Direction >>
Go through the entries below and collect each line with the string "parts" in it.

Material provided >>
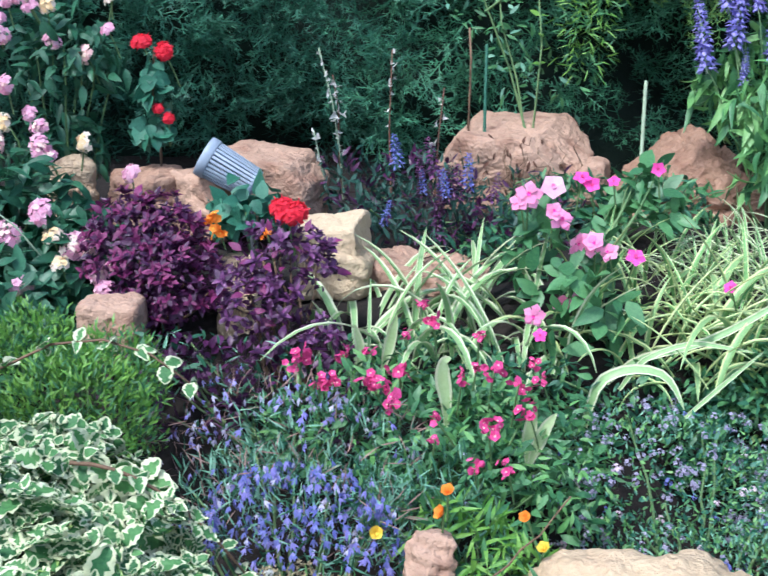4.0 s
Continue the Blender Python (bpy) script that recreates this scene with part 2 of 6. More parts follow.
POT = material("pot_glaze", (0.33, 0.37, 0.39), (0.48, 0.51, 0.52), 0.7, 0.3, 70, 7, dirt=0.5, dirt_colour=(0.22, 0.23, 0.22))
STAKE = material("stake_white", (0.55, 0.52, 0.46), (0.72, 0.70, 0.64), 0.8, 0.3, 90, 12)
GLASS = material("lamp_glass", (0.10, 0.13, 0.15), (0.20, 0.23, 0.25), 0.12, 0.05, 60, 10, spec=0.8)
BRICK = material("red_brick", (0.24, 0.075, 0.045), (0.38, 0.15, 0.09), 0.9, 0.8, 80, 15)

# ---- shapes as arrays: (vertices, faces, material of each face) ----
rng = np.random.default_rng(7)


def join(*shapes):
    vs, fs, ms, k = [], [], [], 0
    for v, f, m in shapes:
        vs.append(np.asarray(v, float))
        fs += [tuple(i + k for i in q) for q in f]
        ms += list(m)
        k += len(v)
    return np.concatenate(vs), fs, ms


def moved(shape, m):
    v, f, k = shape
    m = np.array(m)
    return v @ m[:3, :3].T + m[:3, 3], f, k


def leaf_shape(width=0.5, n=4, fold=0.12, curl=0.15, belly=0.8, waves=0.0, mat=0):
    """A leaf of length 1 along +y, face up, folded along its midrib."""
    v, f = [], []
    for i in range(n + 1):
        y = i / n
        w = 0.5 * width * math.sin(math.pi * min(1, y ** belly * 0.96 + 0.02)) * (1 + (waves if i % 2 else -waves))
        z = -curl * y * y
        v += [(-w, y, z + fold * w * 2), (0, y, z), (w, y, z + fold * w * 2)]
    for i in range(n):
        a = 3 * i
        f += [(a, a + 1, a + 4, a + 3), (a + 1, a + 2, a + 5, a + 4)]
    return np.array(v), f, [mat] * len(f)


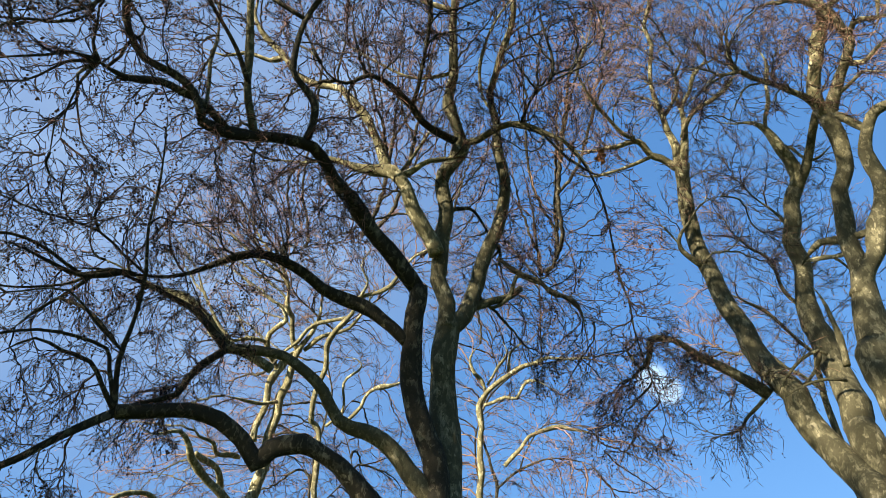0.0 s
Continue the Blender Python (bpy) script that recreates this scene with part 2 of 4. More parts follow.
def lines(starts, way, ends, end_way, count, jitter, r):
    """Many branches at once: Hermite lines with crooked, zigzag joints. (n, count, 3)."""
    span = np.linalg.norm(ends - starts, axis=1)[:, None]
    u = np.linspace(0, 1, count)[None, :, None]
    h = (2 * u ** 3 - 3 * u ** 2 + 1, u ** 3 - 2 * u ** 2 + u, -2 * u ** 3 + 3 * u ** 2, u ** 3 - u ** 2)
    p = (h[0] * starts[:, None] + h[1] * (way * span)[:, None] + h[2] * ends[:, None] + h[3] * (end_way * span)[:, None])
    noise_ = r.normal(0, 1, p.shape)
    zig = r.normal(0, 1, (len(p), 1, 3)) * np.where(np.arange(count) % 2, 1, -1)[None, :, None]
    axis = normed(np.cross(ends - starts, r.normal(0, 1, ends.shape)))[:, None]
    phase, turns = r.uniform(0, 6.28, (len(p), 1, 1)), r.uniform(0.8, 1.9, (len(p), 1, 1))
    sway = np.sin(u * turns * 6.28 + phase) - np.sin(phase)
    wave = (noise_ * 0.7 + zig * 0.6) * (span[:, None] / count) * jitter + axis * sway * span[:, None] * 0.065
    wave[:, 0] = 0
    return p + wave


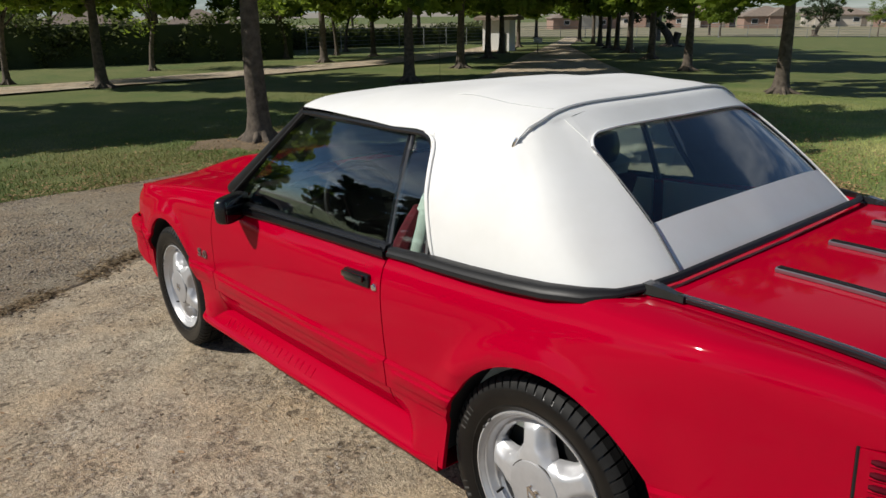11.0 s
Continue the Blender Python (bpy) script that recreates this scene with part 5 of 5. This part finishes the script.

Output of the exercise >>
Continue the Blender Python (bpy) script that recreates this scene with part 2 of 6. More parts follow.
Continue the Blender Python (bpy) script that recreates this scene with part 2 of 4. More parts follow.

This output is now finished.